Da qualche tempo ascoltiamo racconti sulla difficoltà nell’imporre l’autorità del tecnico, ad esempio…
Perché le dinamiche di gruppo sono cambiate di parecchio a partire dalla caduta del Muro di Berlino. Anche se sembra una cosa lontana e slegata, quell’evento ha comportato negli individui, ovviamente in modo progressivo, la variazione del potenziale di cosa ciascuno possa diventare. Si veniva da anni bloccati, in cui il figlio era destinato a restare nella sfera professionale o nella classe di appartenenza dei genitori. Dopo il Muro, si è capito che si può essere chiunque si voglia, per cui si è andato affermando l’individualismo, facendo venir meno l’autorità. Degli insegnanti, dei genitori, dei direttori sportivi… E’ venuto meno il cosiddetto “gruppo classe”.
Quindi per avere autorità non serve più alzare la voce?
No, bisogna guadagnarsi il rispetto. Inoltre con il diffondersi dei social, si vive in gruppi diversi, anche virtuali, e ci si sente meno parte del gruppo fisico in cui effettivamente ci si trova. C’è l’incapacità di sentire il gruppo stesso. Il tecnico, il capo, chiunque voglia essere un riferimento deve essere leader puntando sulla parte esperienziale e sulle motivazioni. Perché è vero che sono cambiati gli strumenti, ma non le sensazioni dei ragazzi.
Sensazioni?
L’ansia da prestazione, la parte depressiva legata all’insuccesso, la capacità di elaborare l’idea di non essere protagonista soltanto vincendo, ma supportando un compagno fino alla vittoria. Il fatto che qualcuno possa mostrarsi in modo negativo è un fatto di autostima. Bisogna rispettare tutte le parti del gruppo e delle singole personalità. Ci sono tante sfumature…
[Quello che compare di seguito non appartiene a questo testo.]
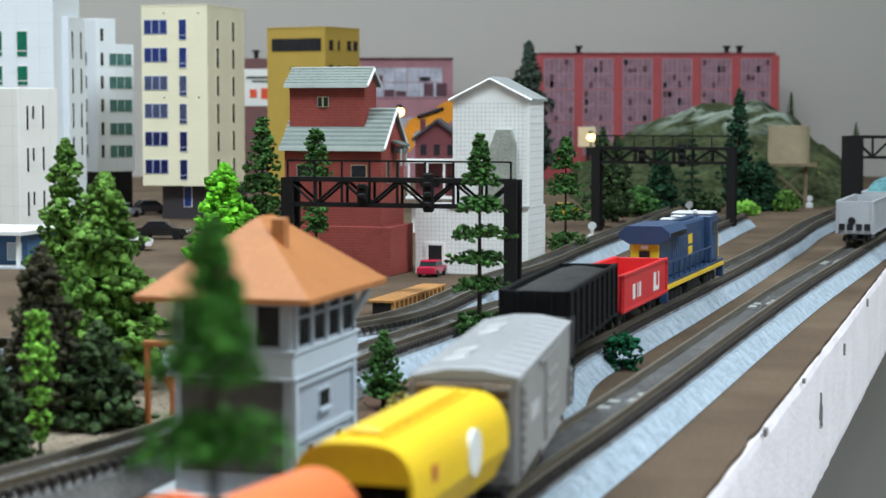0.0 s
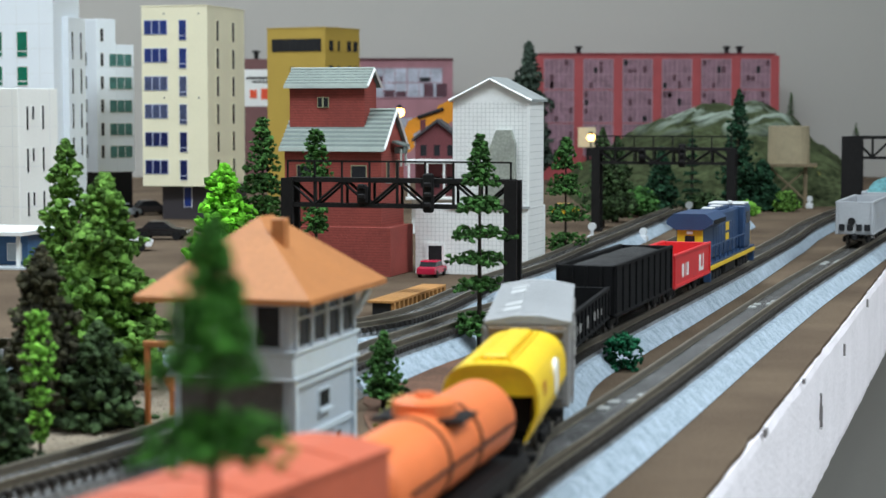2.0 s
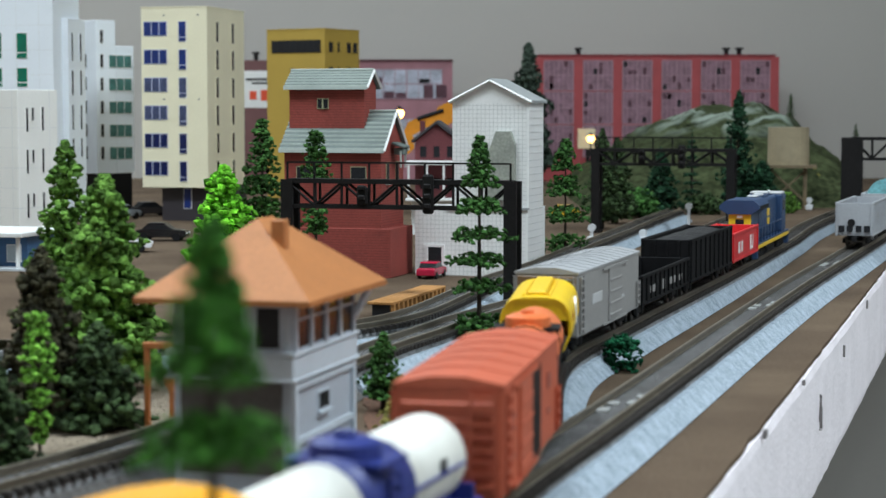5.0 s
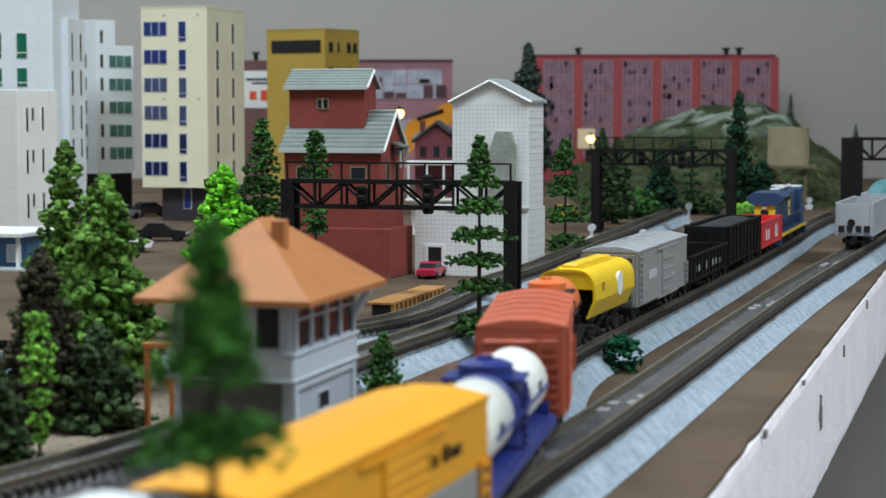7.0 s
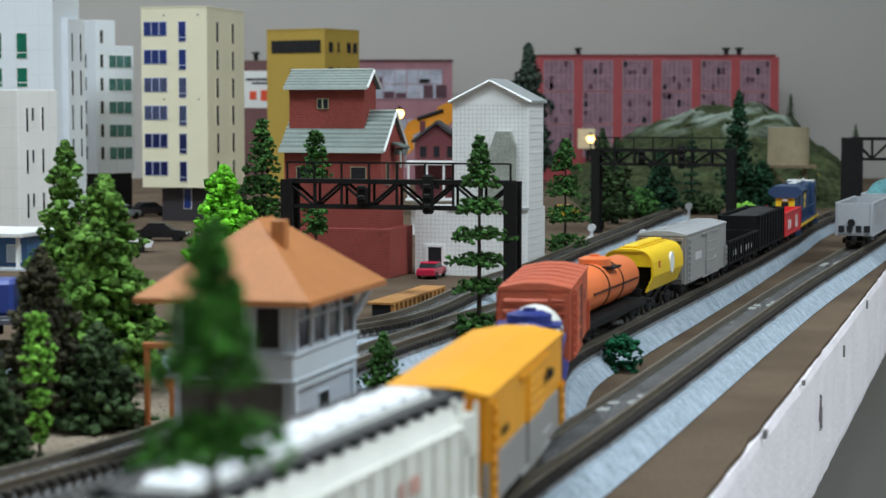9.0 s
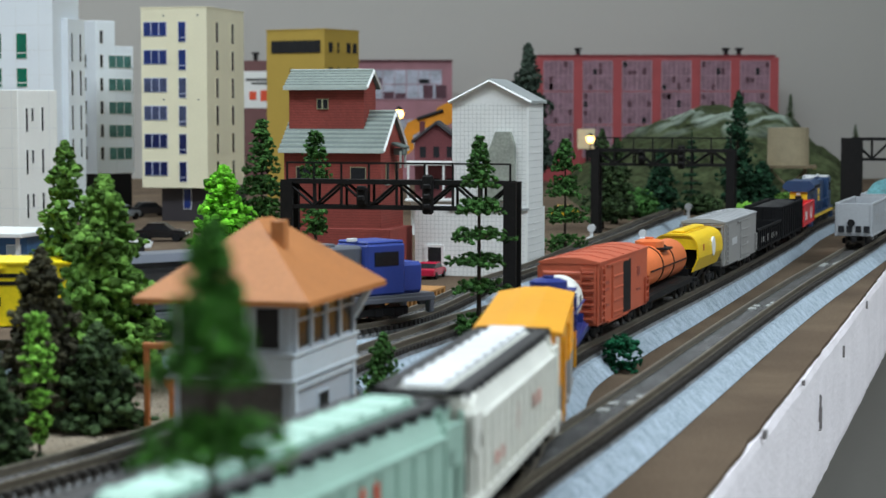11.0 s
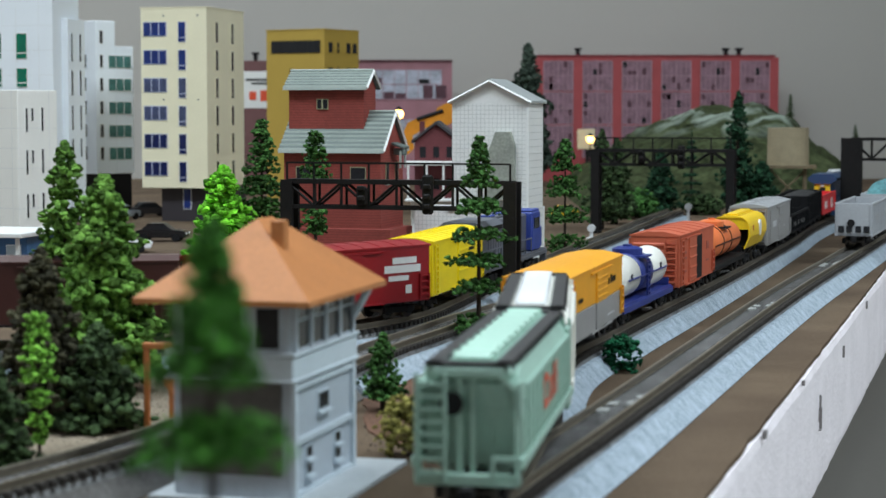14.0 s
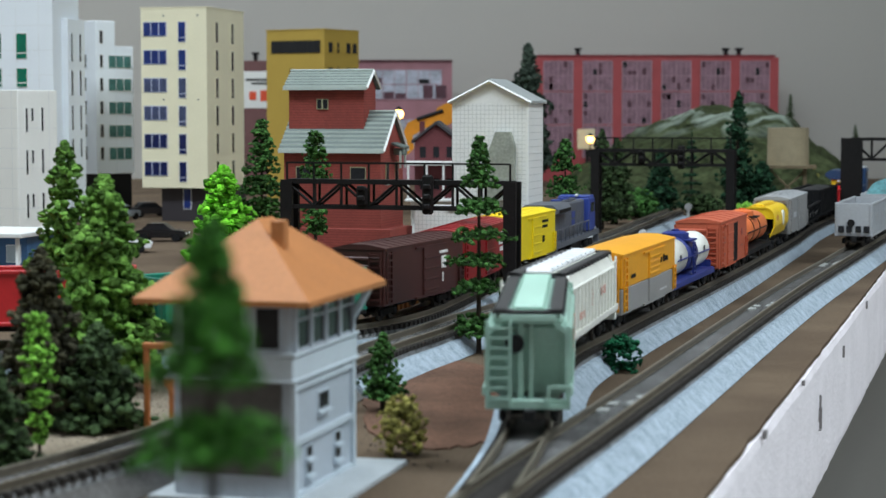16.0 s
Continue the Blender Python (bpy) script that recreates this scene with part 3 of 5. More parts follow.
def build_trains():
    global K
    K = 0.001 * CAR
    def add(train, root, pitch, bogie=None):
        train.append((root, pitch, bogie or pitch * 0.72))

    r = rolling("locomotive", "dark blue and yellow diesel locomotive, wide cab")
    locomotive(r, 122.8, C["csx"], C["csx"], C["yel"], C["yel"], C["lgrey"], 1.15)
    add(TRAIN_1, r, 139.5)
    r = rolling("gondola", "bright red open gondola with white lettering")
    open_car(r, 76.3, C["red"], 12.5, ribs=2)
    marks(r, 9.6, [(-20, 9, 4, 5), (-14, 9, 1.2, 5), (-10, 9, 3, 5), (16, 8.5, 4.5, 6.5), (23, 8.5, 1.6, 6.5), (20, 8.5, 5, 1.5)], WHITE)
    add(TRAIN_1, r, 88.5)
    r = rolling("coal_hopper", "black high-sided hopper with heaped coal")
    open_car(r, 96.8, C["coal"], 16.5, load=COAL, ribs=10)
    add(TRAIN_1, r, 111)
    r = rolling("gondola", "black low-sided gondola with faint grey markings")
    open_car(r, 88.6, C["coal"], 10, ribs=12)
    marks(r, 9.6, [(-24, 9, 10, 2.5), (-4, 8.5, 6, 3.5), (12, 9, 12, 2.5), (28, 9, 6, 2)], C["silver"])
    add(TRAIN_1, r, 102)
    r = rolling("boxcar", "silver-grey boxcar with pale roof")
    boxcar(r, 92.2, C["silver"], C["roofg"], h=19.0, end_m=C["brnend"])
    marks(r, 9.6, [(-20, 14, 14, 3.0), (16, 12, 10, 1.0)], C["lgrey"])
    for x, y, l in ((-4, -30, 7), (-4, -19, 6), (-4, 12, 8), (-4, 24, 6)):
        part("letter_bar", B((x, y, 26.15, 4.2, l, 0.25, 0, 0, 0, -12)), C["lgrey"], r, "worn pale roof lettering")
    add(TRAIN_1, r, 106)
    r = rolling("covered_hopper", "bright yellow rounded covered hopper with white round emblem")
    center_flow(r, 58.4, C["yellow"])
    add(TRAIN_1, r, 69)
    r = rolling("tank_car", "orange tank car with centre dome")
    tank_car(r, 91.3, C["orange"], BLACK)
    add(TRAIN_1, r, 105)
    r = rolling("boxcar", "terracotta red boxcar with open sliding door")
    boxcar(r, 74.0, C["terra"], door_open=True, ribs=5)
    marks(r, 9.6, [(-26, 18, 5, 1.0), (-26, 16, 6, 0.8), (-25, 11, 4, 0.8), (22, 17, 5, 3.0), (22, 12, 6, 0.8)], C["terrad"])
    add(TRAIN_1, r, 87)
    r = rolling("tank_car", "blue and white tank car on blue frame")
    tank_car(r, 91.0, C["blue"], C["blue"], C["white"])
    marks(r, 7.45, [(-27, 15, 3, 2.2), (24, 15.5, 3, 2.2)], C["dark"])
    add(TRAIN_1, r, 104)
    r = rolling("boxcar", "amber yellow boxcar with silver lower sides")
    boxcar(r, 93.2, C["amber"], lower=C["silver"], ribs=0)
    marks(r, 9.75, [(15, 18.5, 2.5, 2.6), (19, 18.5, 2, 1.8), (24, 18.5, 2.5, 2.6), (27.5, 18.5, 2, 1.8), (30.5, 18.5, 2, 1.8), (-30, 17, 7, 1.2)], BLACK)
    marks(r, 9.6, [(10, 12, 5, 1), (12, 10.5, 4, 1), (4, 8, 4, 2.5), (22, 8.5, 16, 0.6)], C["lgrey"])
    add(TRAIN_1, r, 107)
    r = rolling("covered_hopper", "white covered hopper with black roof walk")
    hopper(r, 95.0, C["white"], C["dark"], C["hatchw"])
    marks(r, 10.1, [(12, 16.5, 3, 2.5), (17, 16.5, 4, 2.5), (-6, 15, 2, 5), (-26, 13, 9, 2)], mat("faded_red", (0.62, 0.36, 0.3)))
    add(TRAIN_1, r, 109)
    r = rolling("covered_hopper", "pale mint green covered hopper with red lettering")
    hopper(r, 95.0, C["mint"], C["dark"], C["hatchm"], rib=0.5)
    marks(r, 10.1, [(-12, 14, 1.5, 7), (-8, 14, 5, 1.5), (-8, 19, 5, 1.5), (-2, 14, 1.5, 5), (2, 14, 1.5, 5), (6, 14, 1.5, 7), (11, 14, 1.5, 7)], mat("mark_red", (0.7, 0.08, 0.03)))
    add(TRAIN_1, r, 109)

    r = rolling("locomotive", "grey and royal blue diesel locomotive")
    locomotive(r, 130.6, C["steel"], C["roy"], C["roy"], C["steel"], C["roy"])
    add(TRAIN_2, r, 148)
    r = rolling("boxcar", "lemon yellow boxcar with small dark lettering")
    boxcar(r, 83.1, C["lemon"])
    marks(r, 9.6, [(20, 21, 14, 1.2), (20, 18.6, 11, 1.2), (18, 12, 4, 3)], BLACK)
    add(TRAIN_2, r, 96)
    r = rolling("boxcar", "deep red boxcar with white lettering")
    boxcar(r, 98.0, C["maroon"])
    marks(r, 9.6, [(36, 19.5, 12, 2.2), (35, 16.4, 18, 2.6), (33, 13.6, 10, 1.8), (38, 9, 3, 3)], WHITE)
    add(TRAIN_2, r, 113)
    r = rolling("boxcar", "dark brown boxcar with small white lettering")
    boxcar(r, 78.0, C["brown"])
    marks(r, 9.6, [(17, 20.5, 10, 1.0), (18, 15, 5, 4.5), (17, 10, 1.2, 3.5)], WHITE)
    add(TRAIN_2, r, 91)
    r = rolling("gondola", "dark green low gondola")
    open_car(r, 76.0, C["green"], 14)
    add(TRAIN_2, r, 88)
    r = rolling("gondola", "red open gondola following the green one")
    open_car(r, 87.7, C["red"], 17)
    add(TRAIN_2, r, 101)
    # standing cars on the edge track
    for i, s in enumerate((PATH_A.near_y(985), PATH_A.near_y(1075), PATH_A.near_y(1165))):
        r = rolling("coal_hopper", "light grey open hopper standing on the track")
        open_car(r, 86, C["hgrey"], 17.5, ribs=10, load=mat("teal_load", (0.08, 0.22, 0.24), 0.8, 0.5, 200, 0.8) if i == 1 else None, load_z=9.0, end_ribs=False)
        bm = bmesh.new()
        rod(bm, (-1.5, -43.9, 13.0), (-1.5, -43.2, 13.0), 2.0, 14)
        part("brake_wheel", bm, BLACK, r, "dark brake wheel")
        for x in (-6.6, -2.4, 2.4, 6.6):
            # No holes are cut; black blocks paint the shade inside the end openings.
            part("end_opening", B((x, -43.3, 8.0, 3.0, 0.8, 3.4, 0.2)), GLASS, r, "black block standing for a shaded opening in the end sill")
        marks(r, 9.75, [(-20, 14, 9, 3), (10, 14, 14, 2), (10, 10, 10, 1.2)], C["silver"])
        p, d = PATH_A.at(s), PATH_A.tangent(s)
        r.matrix_basis = pose(p.x * 0.001, p.y * 0.001, RAILTOP * 0.001, 0, 0, math.degrees(math.atan2(d.y, d.x)) - 90)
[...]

Perché a volte, Manuella, si ha la sensazione che la stessa persona sia diversa in base ai contesti in cui si trova?
Perché abbiamo tante identità diverse, rispetto ai contesti in cui viviamo e a volte può mancare coerenza tra le stesse.
L’atleta professionista viene pagato per essere a disposizione del capitano. La capacità di fare gruppo, di sacrificarsi per i compagni si acquisisce maturando?
Si acquisisce lavorando sullo spirito di gruppo, non è una tappa evolutiva. Nel gruppo eterogeneo, saper riconoscere le varie figure viene dalla disponibilità dei singoli di mettersi in gioco e nell’accogliere le differenze. La presenza di leader forti magari rende tutto meno automatico, perché se sono giovani hanno comunque bisogno dei loro spazi. Dipende tutto dal team builder che hai di fronte. Anche nel gruppo degli allenatori può esserci chi è capace di cogliere da solo le peculiarità dei ragazzi, ma lavorando in equipe si ottengono risultati migliori. Banalmente prestando attenzioni a cose di quotidianità spicciola.
Come ad esempio?
La composizione dei tavoli in cui gli atleti mangiano. La composizione delle camere in cui dormono. C’è tutta una serie di strategie in cui si possono mettere in atto quelli che, sembra brutto chiamarli così, potremmo definire dei giochi psicologici per conoscersi e creare il gruppo.
L’agonismo accresce il problema?
Nell’agonismo la parte motivazionale è fondamentale.